Reasons for Weak Performance:
- Soft demand from consumers
- Increased competition from new entrants
- Raw material cost inflation
- Changes in consumer preference
The company’s trailing twelve-month (TTM) EPS is ₹38.23 a 32.84% drop compared to the same period last year.
Valuation Concerns
Even though earnings are falling, the stock still trades at a very high valuation:
- Price-to-Earnings (P/E) Ratio: 57.61 (vs sector average of 50.98)
- Price-to-Book (P/B) Ratio: 11.73
- Book Value per Share: ₹187.91
- Dividend Yield: 1.13%
This shows that Asian Paints is still considered expensive, especially for value investors who prefer strong earnings and steady dividend income. With falling profits and rising competition, the high P/E ratio is becoming harder to justify.
Analyst Opinions Are Turning Negative
Market experts and brokerages are also becoming cautious. Out of 35 analysts:
- Only 11% suggest a ‘Buy’
- 31% recommend ‘Underperform’
- 29% suggest a ‘Sell’
One of the most respected global firms, Morgan Stanley, now has a target price of ₹1,909, indicating a potential 15% downside from current levels.
They believe Asian Paints could lose its decorative segment market share by 209 basis points over the next 3 years.
Technical Indicators Show Weakness
On the charts, Asian Paints is showing a weak trend. It is trading below all major moving averages — the 5-day, 20-day, 50-day, 100-day, and 200-day averages.
The Relative Strength Index (RSI) is 31, which is very close to the oversold zone (typically considered 30 or below).

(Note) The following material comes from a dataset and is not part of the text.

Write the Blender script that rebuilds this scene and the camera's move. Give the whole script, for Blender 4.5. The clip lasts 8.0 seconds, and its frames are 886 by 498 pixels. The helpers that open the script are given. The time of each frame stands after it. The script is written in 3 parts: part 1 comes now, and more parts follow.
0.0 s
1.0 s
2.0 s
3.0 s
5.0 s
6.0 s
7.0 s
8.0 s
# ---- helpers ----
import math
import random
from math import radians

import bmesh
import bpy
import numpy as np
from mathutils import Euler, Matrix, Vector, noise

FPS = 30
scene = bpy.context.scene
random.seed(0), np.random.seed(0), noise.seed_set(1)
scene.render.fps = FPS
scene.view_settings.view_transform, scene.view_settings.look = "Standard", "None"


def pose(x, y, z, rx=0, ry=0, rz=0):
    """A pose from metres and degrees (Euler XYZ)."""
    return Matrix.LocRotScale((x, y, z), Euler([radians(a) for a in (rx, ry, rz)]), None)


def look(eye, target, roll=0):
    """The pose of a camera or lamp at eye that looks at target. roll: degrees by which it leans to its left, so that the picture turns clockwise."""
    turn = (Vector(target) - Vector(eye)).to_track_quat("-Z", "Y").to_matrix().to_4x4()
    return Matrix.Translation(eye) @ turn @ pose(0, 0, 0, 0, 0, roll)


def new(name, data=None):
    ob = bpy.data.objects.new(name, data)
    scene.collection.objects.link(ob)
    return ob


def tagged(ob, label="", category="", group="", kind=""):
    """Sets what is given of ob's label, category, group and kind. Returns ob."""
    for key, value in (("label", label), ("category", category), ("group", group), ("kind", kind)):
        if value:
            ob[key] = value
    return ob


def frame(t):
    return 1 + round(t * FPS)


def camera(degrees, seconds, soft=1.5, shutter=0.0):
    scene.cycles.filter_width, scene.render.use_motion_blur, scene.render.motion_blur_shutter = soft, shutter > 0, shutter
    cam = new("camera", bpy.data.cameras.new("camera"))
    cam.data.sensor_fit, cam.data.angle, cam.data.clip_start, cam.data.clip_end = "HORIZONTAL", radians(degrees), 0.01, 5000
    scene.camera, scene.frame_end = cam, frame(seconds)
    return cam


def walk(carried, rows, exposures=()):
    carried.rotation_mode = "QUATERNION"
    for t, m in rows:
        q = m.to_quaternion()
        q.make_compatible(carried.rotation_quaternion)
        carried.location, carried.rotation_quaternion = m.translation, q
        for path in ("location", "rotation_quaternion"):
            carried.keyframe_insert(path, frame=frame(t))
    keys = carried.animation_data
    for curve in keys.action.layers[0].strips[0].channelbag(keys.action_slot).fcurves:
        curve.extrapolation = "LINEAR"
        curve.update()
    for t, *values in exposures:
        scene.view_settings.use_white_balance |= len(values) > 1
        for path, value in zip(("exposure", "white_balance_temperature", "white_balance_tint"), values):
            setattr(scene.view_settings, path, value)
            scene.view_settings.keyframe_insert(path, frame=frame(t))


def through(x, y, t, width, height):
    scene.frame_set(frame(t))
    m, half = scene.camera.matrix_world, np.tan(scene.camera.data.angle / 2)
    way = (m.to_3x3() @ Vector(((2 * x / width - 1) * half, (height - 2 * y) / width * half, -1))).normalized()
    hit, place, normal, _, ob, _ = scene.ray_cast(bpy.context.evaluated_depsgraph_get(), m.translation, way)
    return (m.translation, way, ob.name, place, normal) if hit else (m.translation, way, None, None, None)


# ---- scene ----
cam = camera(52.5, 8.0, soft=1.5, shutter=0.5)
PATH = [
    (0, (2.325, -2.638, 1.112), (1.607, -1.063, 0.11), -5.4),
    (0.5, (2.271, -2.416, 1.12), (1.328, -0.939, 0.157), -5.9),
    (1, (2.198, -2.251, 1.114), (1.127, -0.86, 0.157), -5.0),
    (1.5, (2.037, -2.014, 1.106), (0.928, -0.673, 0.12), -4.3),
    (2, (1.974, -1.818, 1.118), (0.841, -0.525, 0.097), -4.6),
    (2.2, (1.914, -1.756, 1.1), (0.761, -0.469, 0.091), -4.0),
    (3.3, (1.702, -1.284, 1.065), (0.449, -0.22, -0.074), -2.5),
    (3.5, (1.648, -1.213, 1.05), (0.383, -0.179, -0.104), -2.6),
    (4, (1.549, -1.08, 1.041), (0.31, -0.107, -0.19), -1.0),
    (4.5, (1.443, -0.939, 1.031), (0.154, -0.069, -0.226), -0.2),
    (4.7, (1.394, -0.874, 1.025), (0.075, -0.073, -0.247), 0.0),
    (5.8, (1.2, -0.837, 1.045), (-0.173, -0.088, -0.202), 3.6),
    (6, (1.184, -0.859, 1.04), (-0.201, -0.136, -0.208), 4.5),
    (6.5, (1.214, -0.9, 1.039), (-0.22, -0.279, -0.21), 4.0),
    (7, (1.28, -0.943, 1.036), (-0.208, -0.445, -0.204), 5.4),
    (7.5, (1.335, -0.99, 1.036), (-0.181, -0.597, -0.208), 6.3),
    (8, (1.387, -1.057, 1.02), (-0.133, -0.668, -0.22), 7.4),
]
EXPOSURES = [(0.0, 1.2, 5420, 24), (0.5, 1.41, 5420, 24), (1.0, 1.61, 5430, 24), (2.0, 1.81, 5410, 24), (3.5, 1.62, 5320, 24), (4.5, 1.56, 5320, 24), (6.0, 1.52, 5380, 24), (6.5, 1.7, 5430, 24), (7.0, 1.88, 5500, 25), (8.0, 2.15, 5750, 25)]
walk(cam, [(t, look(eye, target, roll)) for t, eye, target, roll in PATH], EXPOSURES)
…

However, there are no clear signs of a reversal yet.
Other Technical Details:
- Total Volume Today: 856,094 shares
- 20-day Avg Volume: 1,078,595 shares
- VWAP (Volume Weighted Average Price): ₹2,194.22
The lower trading volume indicates a lack of strong buying interest.

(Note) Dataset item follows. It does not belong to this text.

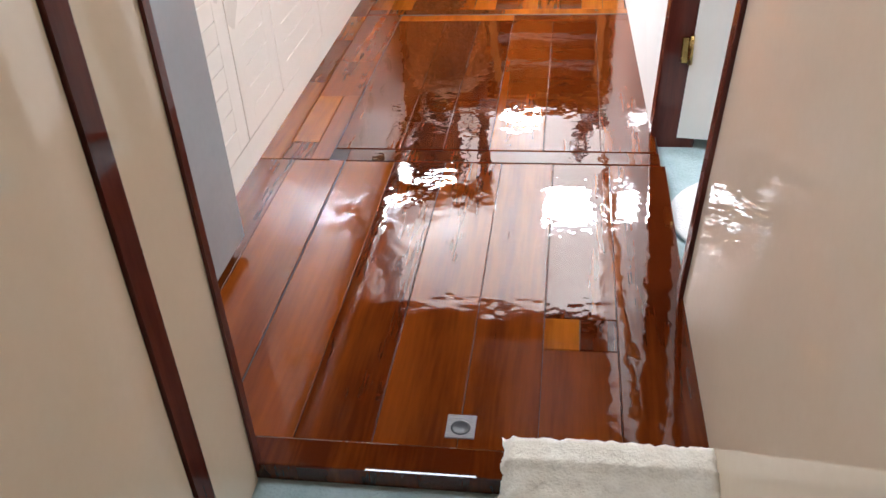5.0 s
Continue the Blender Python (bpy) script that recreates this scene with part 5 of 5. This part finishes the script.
bm = prism(bmesh.new(), [(0.21, 0.87), (0.30, 0.87), (0.31, 1.5), (0.285, 1.70), (0.255, 1.72), (0.225, 1.68), (0.205, 1.45)], "y", 9.62, 9.66)
part("cover", bm, blue_stripe, board)
part("stripe", prism(bmesh.new(), [(0.25, 0.88), (0.265, 0.88), (0.27, 1.68), (0.255, 1.68)], "y", 9.614, 9.62), rug_white, board)
redx = thing("red_extinguisher", (0.35, 10.12, 0.868), "red fire extinguisher standing by the wall", "fire extinguisher")
part("cylinder", lathe(bmesh.new(), [(0.0, 0.0), (0.06, 0.0), (0.065, 0.01), (0.065, 0.36), (0.05, 0.40), (0.02, 0.42), (0.0, 0.42)], (0.35, 10.12, 0.868), 24, close=False), red_plastic, redx)
part("label", lathe(bmesh.new(), [(0.0655, 0.15), (0.0655, 0.27)], (0.35, 10.12, 0.868), 24, close=False), knob_plastic, redx, "pale label band")
part("head", boxed(0.325, 0.375, 10.08, 10.15, 1.285, 1.33, bevel=0.008), black_plastic, redx)
bin_ = thing("coal_bucket", (-0.33, 6.62, 0.868), "dark metal canister with a bright label beside the stove", "canister")
part("drum", lathe(bmesh.new(), [(0.0, 0.0), (0.075, 0.0), (0.078, 0.005), (0.078, 0.20), (0.072, 0.208), (0.0, 0.208)], (-0.31, 6.52, 0.868), 24, close=False), black_gloss, bin_)
part("label", boxed(-0.262, -0.240, 6.445, 6.46, 0.93, 0.99, bevel=0.002), pale_wood, bin_)
pic = thing("wall_clock_board", (0.62, 10.39, 1.85), "small wooden plaque on the end wall with a blue tag", "plaque")
part("plaque", boxed(0.52, 0.74, 10.375, 10.40, 1.80, 1.92, bevel=0.004), teak, pic)
part("tag", boxed(0.60, 0.63, 10.38, 10.40, 1.70, 1.75, bevel=0.003), blue_stripe, pic)
single("dark_shelf_box", boxed(-1.16, -1.02, 5.98, 6.06, 0.868, 0.93, bevel=0.01), black_plastic, "dark box with red print under the hull panel", "box")
single("red_print", boxed(-1.14, -1.06, 5.974, 5.979, 0.895, 0.915), red_plastic, "red printed strip on the dark box", "label")
hook = thing("grab_hook", (0.53, 5.72, 1.42), "bent chrome grab rail on the white wall", "grab rail")
part("bar", tube(bmesh.new(), curve([(0.526, 5.66, 1.62), (0.520, 5.70, 1.52), (0.516, 5.745, 1.43), (0.520, 5.735, 1.405), (0.526, 5.70, 1.395)]), 0.006, 8), chrome, hook)
part("plate", boxed(0.570, 0.540, 5.665, 5.70, 1.37, 1.41, bevel=0.004), chrome, hook)

# ---- floor planks, last ----
floor = thing("floor_galley", (0.0, 4.1, 0.0), "wet-looking varnished plank floor of the galley", "floor", kind="structure")
shapes = {}


def plank(w, l, h=0.012):
    """A board with softened upper edges, its mesh shared by equal boards."""
    key = (round(w, 4), round(l, 4))
    if key not in shapes:
        me = bpy.data.meshes.new("plank")
        e = 0.0014
        lo = [(-w / 2, -l / 2, -h), (w / 2, -l / 2, -h), (w / 2, l / 2, -h), (-w / 2, l / 2, -h)]
        mid = [(x, y, -e) for x, y, _ in lo]
        hi = [(math.copysign(abs(x) - e, x), math.copysign(abs(y) - e, y), 0.0) for x, y, _ in lo]
        faces = [(8, 9, 10, 11)]
        for a in (0, 4):
            faces += [(a + i, a + (i + 1) % 4, a + 4 + (i + 1) % 4, a + 4 + i) for i in range(4)]
        me.from_pydata(lo + mid + hi, [], faces)
        shapes[key] = me
    return shapes[key]


def lay(x0, x1, y0, y1, material, gap=0.001):
    w, l = x1 - x0 - gap, y1 - y0 - gap
    me = plank(w, l)
    if not me.materials:
        me.materials.append(material)
    ob = new("plank", me)
    ob.parent = floor
    ob.location = ((x0 + x1) / 2 - 0.0, (y0 + y1) / 2 - 4.1, 0.0)
    ob.rotation_euler = (radians(lean.uniform(-0.04, 0.04)), radians(lean.uniform(-0.11, 0.11)), 0.0)
    return ob


rp, lean = random.Random(21), random.Random(5)


def strip_run(x0, x1, y0, y1, longest, material, shortest=0.25):
    y = y0
    while y < y1 - 1e-4:
        e = min(y1, y + round(rp.uniform(shortest, longest), 2))
        if y1 - e < 0.12:
            e = y1
        lay(x0, x1, y, e, material)
        y = e


# Near hatch and its border boards.
near = (-0.291, -0.152, -0.010, 0.141, 0.280, 0.426, 0.572)
strip_run(-0.546, -0.436, 2.60, 3.632, 0.9, plank_wood)
strip_run(-0.436, -0.2945, 2.60, 3.632, 1.2, plank_wood, 0.7)
for a, b in zip(near, near[1:]):
    if a == 0.280:
        lay(a, b, 2.60, 2.874, plank_wood)
        lay(a, 0.351, 2.874, 2.972, parquet_wood)
        lay(0.351, b, 2.874, 2.972, plank_wood)
        lay(a, b, 2.972, 3.628, plank_wood)
    else:
        strip_run(a, b, 2.60, 3.628, 1.9, plank_wood, 1.03)
lay(-0.291, 0.56, 3.632, 3.698, plank_wood)
# Middle hatch.
mid = (-0.335, -0.152, -0.028, 0.101, 0.250, 0.406, 0.556)
strip_run(-0.56, -0.474, 3.636, 5.80, 0.8, parquet_wood)
lay(-0.474, -0.394, 3.74, 4.056, parquet_wood)
lay(-0.474, -0.394, 3.636, 3.74, plank_wood)
lay(-0.394, -0.3385, 3.636, 4.056, plank_wood)
strip_run(-0.474, -0.3385, 4.056, 4.812, 0.8, plank_wood)
for a, b in zip(mid, mid[1:]):
    strip_run(a, b, 3.704, 4.746, 1.9, plank_wood, 1.05)
lay(-0.335, 0.101, 4.746, 4.806, parquet_wood)
lay(0.101, 0.556, 4.746, 4.806, parquet_wood)
# Short blocks before the ladder.
lay(-0.474, 0.06, 4.818, 4.872, parquet_wood)
lay(0.06, 0.556, 4.818, 4.872, parquet_wood)
x = -0.474
while x < 0.55:
    e = min(0.556, x + 0.0826)
    strip_run(x, e, 4.872, 5.82, 0.62, parquet_wood, 0.2)
    x = e
plate = thing("drain_plate", (0.143, 2.652, 0.0), "small square steel floor plate with a dark lifting hole", "floor plate")
part("plate", boxed(0.117, 0.169, 2.624, 2.680, -0.002, 0.0022, bevel=0.001), rubber, plate)
part("hole", lathe(bmesh.new(), [(0.0, 0.0005), (0.013, 0.0005), (0.016, 0.0014), (0.018, 0.0)], (0.143, 2.648, 0.0026), 20, close=False), black_plastic, plate)
single("seam_gap", boxed(-0.344, 0.556, 4.806, 4.818, -0.004, -0.0005), dark_brown, "dark gap along the hatch edge", "joint", kind="structure")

Competition in Indian Paint Market Is Rising
One of the biggest challenges Asian Paints faces today is the rise of new players in the paint industry. Companies like Birla Opus have entered the space with aggressive pricing strategies and innovation.

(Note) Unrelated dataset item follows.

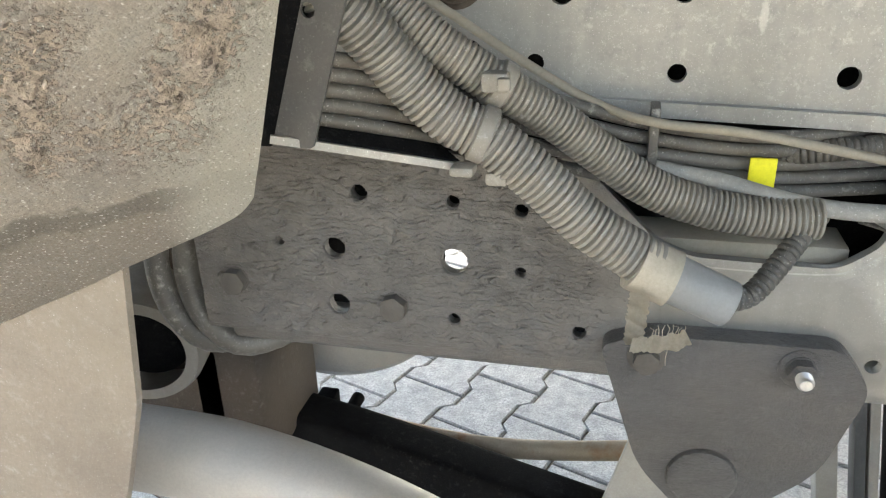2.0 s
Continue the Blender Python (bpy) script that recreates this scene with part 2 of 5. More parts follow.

This has hurt the pricing power that Asian Paints enjoyed for decades.
Impact of Rising Competition:
- Margins under pressure
- Market share at risk
- Consumers now have more choices
- Valuations may get re-rated downwards
This shift in market dynamics may prevent Asian Paints from commanding the same high P/E multiple it once did.
Should You Invest in Asian Paints Now?
Let’s break it down into pros and cons.
Positives
- Strong brand trust and recall
- Largest distribution network in India
- Financially sound company with low debt
- Long-term track record of growth
Negatives
- Recent earnings are disappointing
- Valuation is still very high
- Reliance’s exit creates doubt
- Analyst ratings and technicals are weak
- Competition is rising rapidly
So, if you are a long-term investor with patience and faith in the brand, you might consider watching the stock and entering at a deeper correction. But if you're looking for short-term gains, it may be better to stay away for now.
Expert Advice
Many experts suggest that investors should take a wait-and-watch approach. A few more quarters of earnings will reveal whether Asian Paints can recover and adapt to the changing market.
Keep an eye on:
- Future earnings reports
- Market share in Q1 and Q2 FY26
- Price behavior around ₹2,000 levels
- Any major changes in management strategy
Final Thoughts
The Asian Paints share price is down by 0.70% today, continuing its year-long downtrend. The block deal by Reliance Industries, along with weak quarterly results, has added pressure on the stock.
Investors need to be cautious. Though Asian Paints is a strong brand, the near-term picture is cloudy. With rising competition, weak technicals, and poor analyst sentiment, this once “safe” stock might not be so safe anymore at least for now.
Stay informed, review your goals, and invest wisely.